→ **INSTRUCTION**: Below is some material; set it all down exactly, apart from the pictures.
--- MATERIAL ---
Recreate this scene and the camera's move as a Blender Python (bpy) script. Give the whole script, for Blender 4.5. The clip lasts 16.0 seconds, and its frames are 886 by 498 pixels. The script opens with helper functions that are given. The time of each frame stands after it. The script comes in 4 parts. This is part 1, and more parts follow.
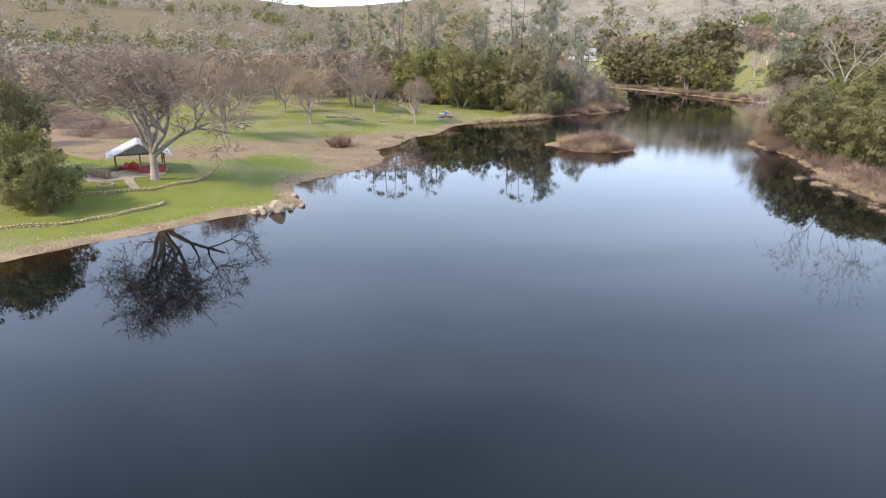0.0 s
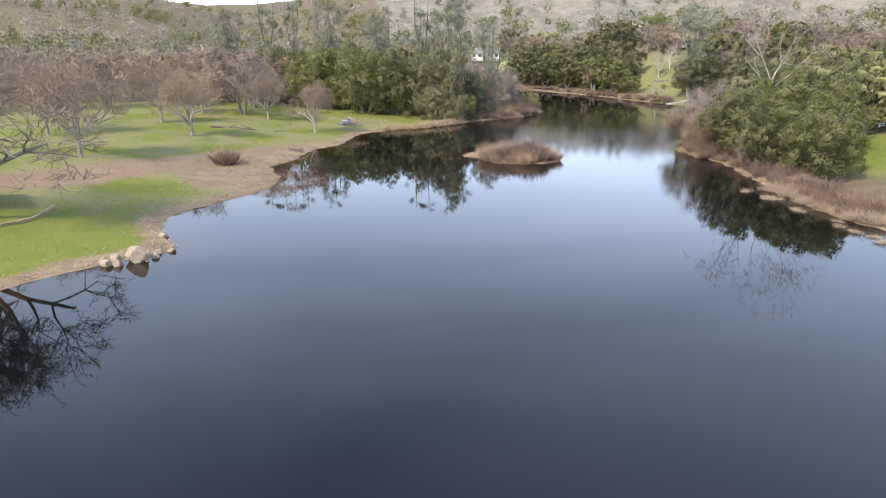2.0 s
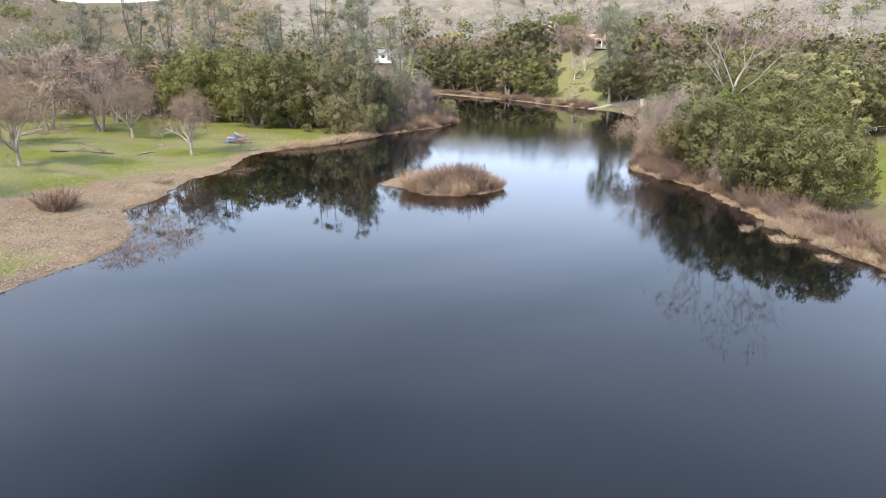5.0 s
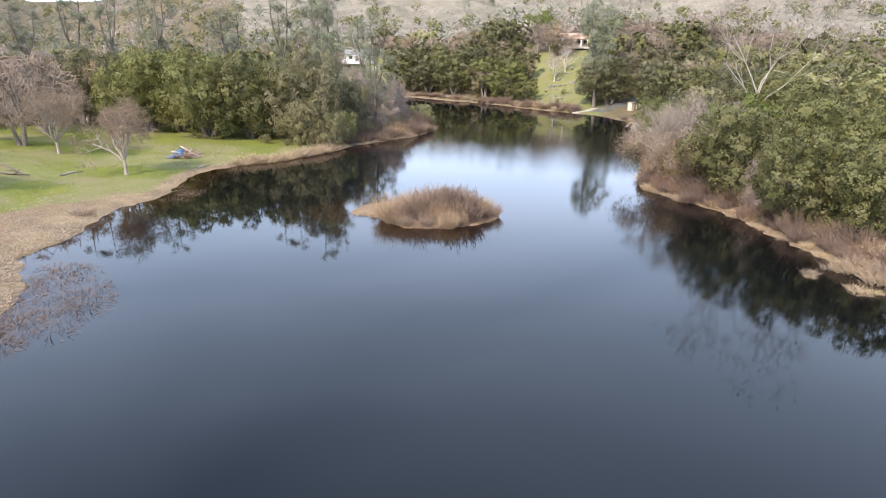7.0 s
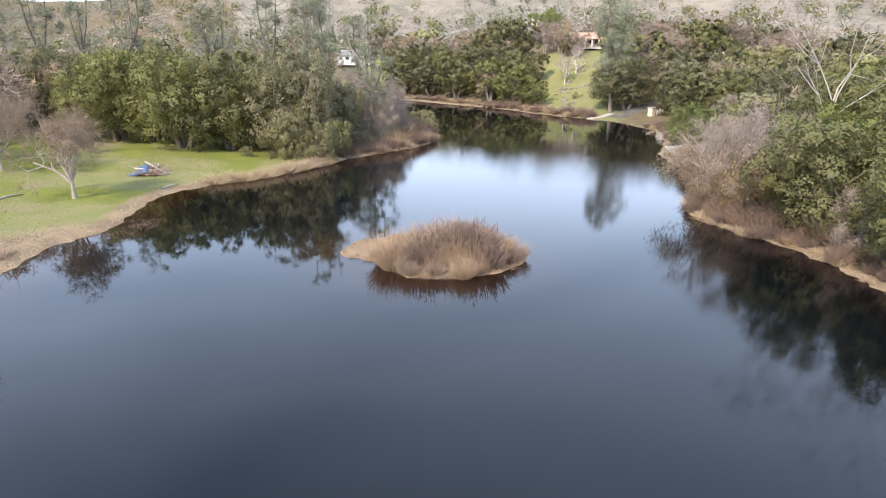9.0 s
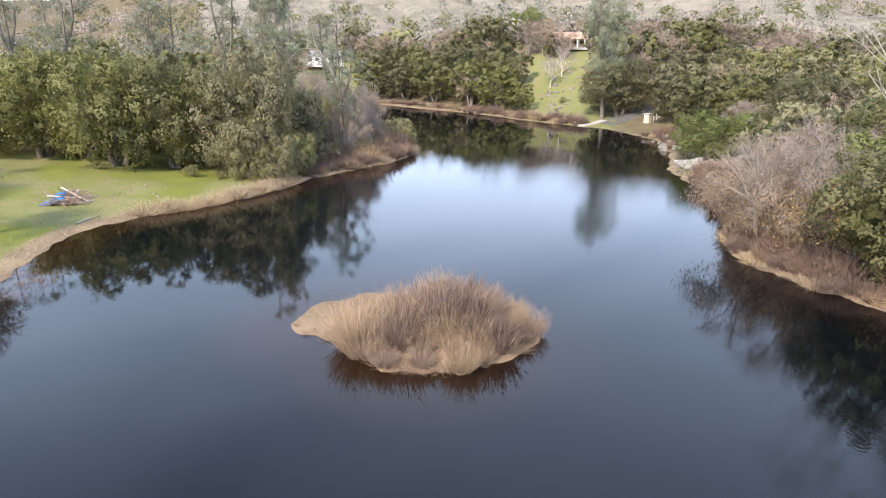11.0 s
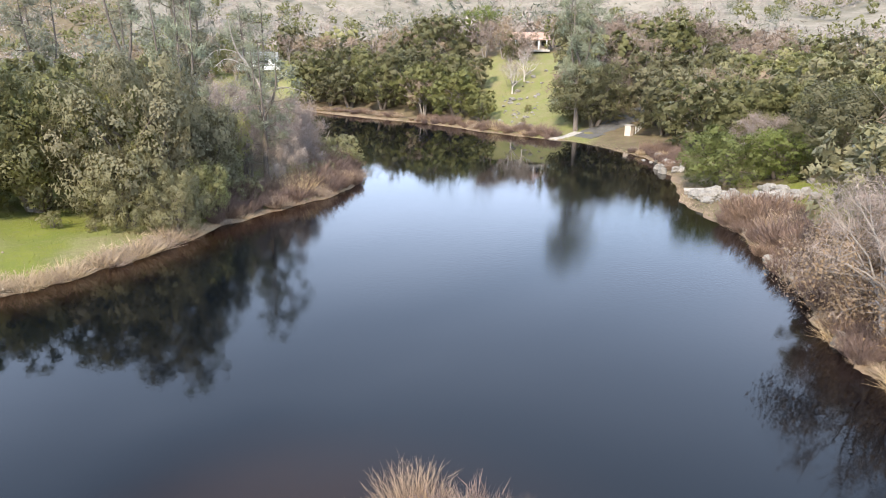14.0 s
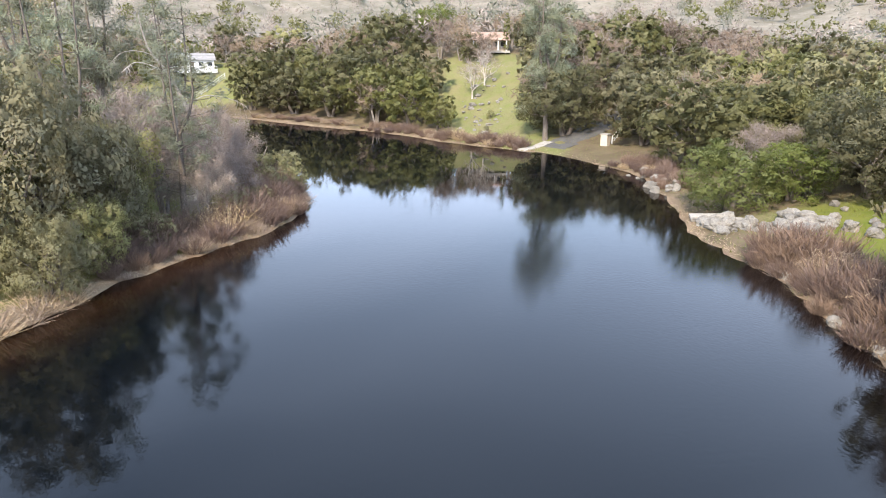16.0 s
---
→ **OUTPUT FOR THIS EXERCISE**:
Recreate this scene and the camera's move as a Blender Python (bpy) script. Give the whole script, for Blender 4.5. The clip lasts 16.0 seconds, and its frames are 886 by 498 pixels. The script opens with helper functions that are given. The time of each frame stands after it. The script comes in 4 parts. This is part 1, and more parts follow.
0.0 s
2.0 s
5.0 s
7.0 s
9.0 s
11.0 s
14.0 s
16.0 s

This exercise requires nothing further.